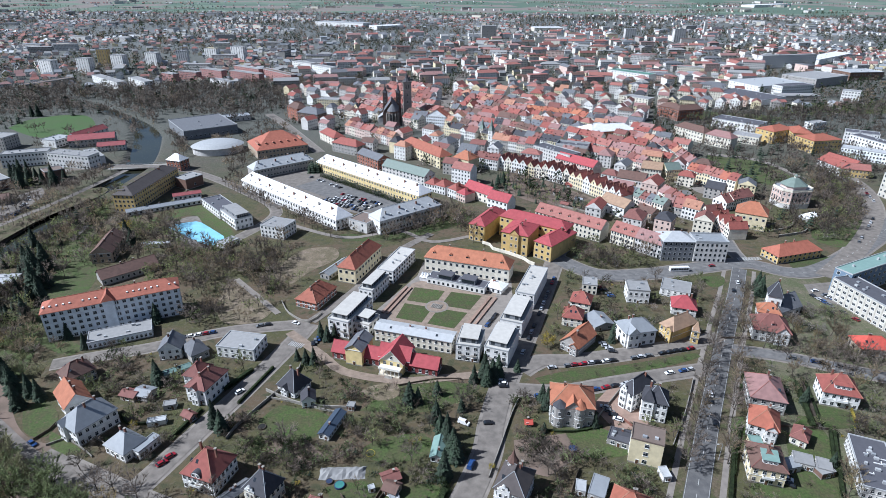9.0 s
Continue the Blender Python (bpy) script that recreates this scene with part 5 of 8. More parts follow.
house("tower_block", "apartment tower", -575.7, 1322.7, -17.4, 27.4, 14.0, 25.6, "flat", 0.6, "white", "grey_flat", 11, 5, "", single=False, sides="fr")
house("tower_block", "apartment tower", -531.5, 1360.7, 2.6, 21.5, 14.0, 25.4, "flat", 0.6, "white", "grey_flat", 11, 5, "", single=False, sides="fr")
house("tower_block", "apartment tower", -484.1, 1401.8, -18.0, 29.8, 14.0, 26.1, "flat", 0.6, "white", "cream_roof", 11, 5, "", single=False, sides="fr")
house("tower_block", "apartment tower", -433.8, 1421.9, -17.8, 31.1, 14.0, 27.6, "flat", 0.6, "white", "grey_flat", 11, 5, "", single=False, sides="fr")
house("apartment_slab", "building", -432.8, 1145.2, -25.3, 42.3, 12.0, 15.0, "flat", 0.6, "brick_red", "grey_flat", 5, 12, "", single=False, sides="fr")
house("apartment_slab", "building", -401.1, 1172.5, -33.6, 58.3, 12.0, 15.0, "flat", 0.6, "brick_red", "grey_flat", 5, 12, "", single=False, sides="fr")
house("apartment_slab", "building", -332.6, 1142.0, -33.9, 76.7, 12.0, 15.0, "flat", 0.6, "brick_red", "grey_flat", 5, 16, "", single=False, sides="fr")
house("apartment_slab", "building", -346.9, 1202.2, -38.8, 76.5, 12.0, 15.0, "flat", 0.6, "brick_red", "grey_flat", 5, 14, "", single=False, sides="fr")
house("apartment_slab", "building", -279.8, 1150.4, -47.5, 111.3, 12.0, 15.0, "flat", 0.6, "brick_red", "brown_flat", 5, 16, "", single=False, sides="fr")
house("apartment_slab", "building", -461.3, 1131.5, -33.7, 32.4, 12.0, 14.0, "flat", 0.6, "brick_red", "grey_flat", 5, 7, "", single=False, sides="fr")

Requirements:
Leave the pictures out and copy the rest of the data exactly.

Solution for this problem:
9.0 s
Continue the Blender Python (bpy) script that recreates this scene with part 5 of 8. More parts follow.
house("tower_block", "apartment tower", -575.7, 1322.7, -17.4, 27.4, 14.0, 25.6, "flat", 0.6, "white", "grey_flat", 11, 5, "", single=False, sides="fr")
house("tower_block", "apartment tower", -531.5, 1360.7, 2.6, 21.5, 14.0, 25.4, "flat", 0.6, "white", "grey_flat", 11, 5, "", single=False, sides="fr")
house("tower_block", "apartment tower", -484.1, 1401.8, -18.0, 29.8, 14.0, 26.1, "flat", 0.6, "white", "cream_roof", 11, 5, "", single=False, sides="fr")
house("tower_block", "apartment tower", -433.8, 1421.9, -17.8, 31.1, 14.0, 27.6, "flat", 0.6, "white", "grey_flat", 11, 5, "", single=False, sides="fr")
house("apartment_slab", "building", -432.8, 1145.2, -25.3, 42.3, 12.0, 15.0, "flat", 0.6, "brick_red", "grey_flat", 5, 12, "", single=False, sides="fr")
house("apartment_slab", "building", -401.1, 1172.5, -33.6, 58.3, 12.0, 15.0, "flat", 0.6, "brick_red", "grey_flat", 5, 12, "", single=False, sides="fr")
house("apartment_slab", "building", -332.6, 1142.0, -33.9, 76.7, 12.0, 15.0, "flat", 0.6, "brick_red", "grey_flat", 5, 16, "", single=False, sides="fr")
house("apartment_slab", "building", -346.9, 1202.2, -38.8, 76.5, 12.0, 15.0, "flat", 0.6, "brick_red", "grey_flat", 5, 14, "", single=False, sides="fr")
house("apartment_slab", "building", -279.8, 1150.4, -47.5, 111.3, 12.0, 15.0, "flat", 0.6, "brick_red", "brown_flat", 5, 16, "", single=False, sides="fr")
house("apartment_slab", "building", -461.3, 1131.5, -33.7, 32.4, 12.0, 14.0, "flat", 0.6, "brick_red", "grey_flat", 5, 7, "", single=False, sides="fr")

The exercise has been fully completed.